La Cueva Rocio holds six Flamenco performances every evening and offers a package with a pre-fixe dinner, so I was anticipating kind of a Disneyland experience—not necessarily lacking in quality, but probably lacking in authenticity. The audience consisted of one enormous group of Chinese tourists, one enormous group of old fat German tourists, a small group of Spanish women, and me flying solo. A low cost airline would have drooled over the proximity of seats—we weren't just touching but cuddling. I had low expectations. Absolutely nothing could have prepared me for how incredible Flamenco in a Granada cave was going to be.

The guitarist started the troupe off with a haunting and dark melodic conversation with the cave. The drummer joined. The vocalist howled with visceral pain that lightened up into sweet nostalgia. The four dancers clapped in a row of complex polyrhythms.

The first dancer blew me away. I won't even attempt to be artful about conveying what I witnessed. She would stomp the floor slowly and passionately, then explode in a hurricane of slaps and snaps and twirls and a machine gun of clicks and clacks on the floor. I don't know whether I was witnessing tai chi or tantric sex, but the swelling and exploding, swelling and exploding, was a spectacle unlike anything I've witnessed.
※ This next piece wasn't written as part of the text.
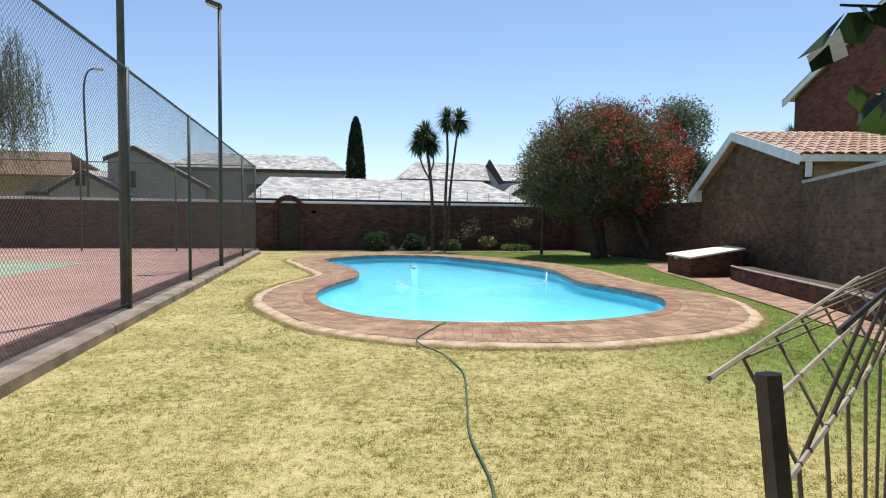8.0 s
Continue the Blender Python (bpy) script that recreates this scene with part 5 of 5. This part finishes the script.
for x in (3.6, 7.9, -6.0, -11.0, -16.0):
    tagged(part("pier", box_bm((x, FY - 0.11, -0.1), (x + 0.45, FY - 0.001, WALL_H - 0.002)), M["brickwall"], None), "brick pier of the boundary wall", "pier", group="boundary wall piers", kind="structure")
ef = thing("electric_fence", "electric security wires on thin rods over the wall", "security fence")
for i in range(15):
    x = -2.2 + i * 1.0 if i % 3 else -2.2 + i
    part("rod", rod_bm((x, FY + 0.1, WALL_H + 0.08), (x, FY + 0.1, WALL_H + 0.62), 0.012, seg=6), M["steel_dark"], ef)
for k in range(5):
    v, f = tube([(-2.3, FY + 0.1, WALL_H + 0.2 + 0.1 * k), (11.8, FY + 0.1, WALL_H + 0.2 + 0.1 * k)], 0.002, 4)
    obj("wire", v, f, M["wire"], ef)
tagged(part("trim", box_bm((-0.6, FY - 1.7, -0.1), (9.5, FY - 1.62, -0.03), bevel=0.01), M["edging"], None), "low pale edging of the planting bed", "edging", kind="structure")
bed = tagged(part("planting_bed", box_bm((-0.5, FY - 1.62, -0.1), (11.8, FY, -0.055)), M["paverbed"], None), "dark soil of the planting bed", "soil", kind="structure")

# low ledge, brick path and pump box along the garden wall
ledge = smooth_loop([far(6.45, 3.5), far(7.3, 5.2), (8.35, 7.5), (8.95, 9.2), (9.5, 10.8), (9.95, 11.9)], 8, closed=False)
inner = [p + Vector((0.45, -0.2, 0)) for p in ledge]
n = len(ledge)
vs = [p + Vector((0, 0, z)) for z in (-0.1, 0.26) for p in ledge] + [p + Vector((0, 0, z)) for z in (0.26, -0.1) for p in inner]
fs = []
for r in range(3):
    for i in range(n - 1):
        fs.append((r * n + i, r * n + i + 1, (r + 1) * n + i + 1, (r + 1) * n + i))
obj("ledge", vs, fs, M["brickwall"], label="low curved brick ledge along the garden wall", category="ledge", kind="structure")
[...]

It was an intense performance. It was charged with lust, fear, longing, anger, sadness, and elation. It was animalistic and raw. They sweat. Their costumes ripped apart. They messed up their hair. They grimaced and made faces I've never seen outside of the bedroom. It was highly erotic.

The most impressive thing is that this wasn't some famous act I went to see. These were like dinner theater actors. Or even more like cruise ship entertainers doing their third performance of the day with three more to go. If this is what the B team looks like, I can't even imagine what the A team is like.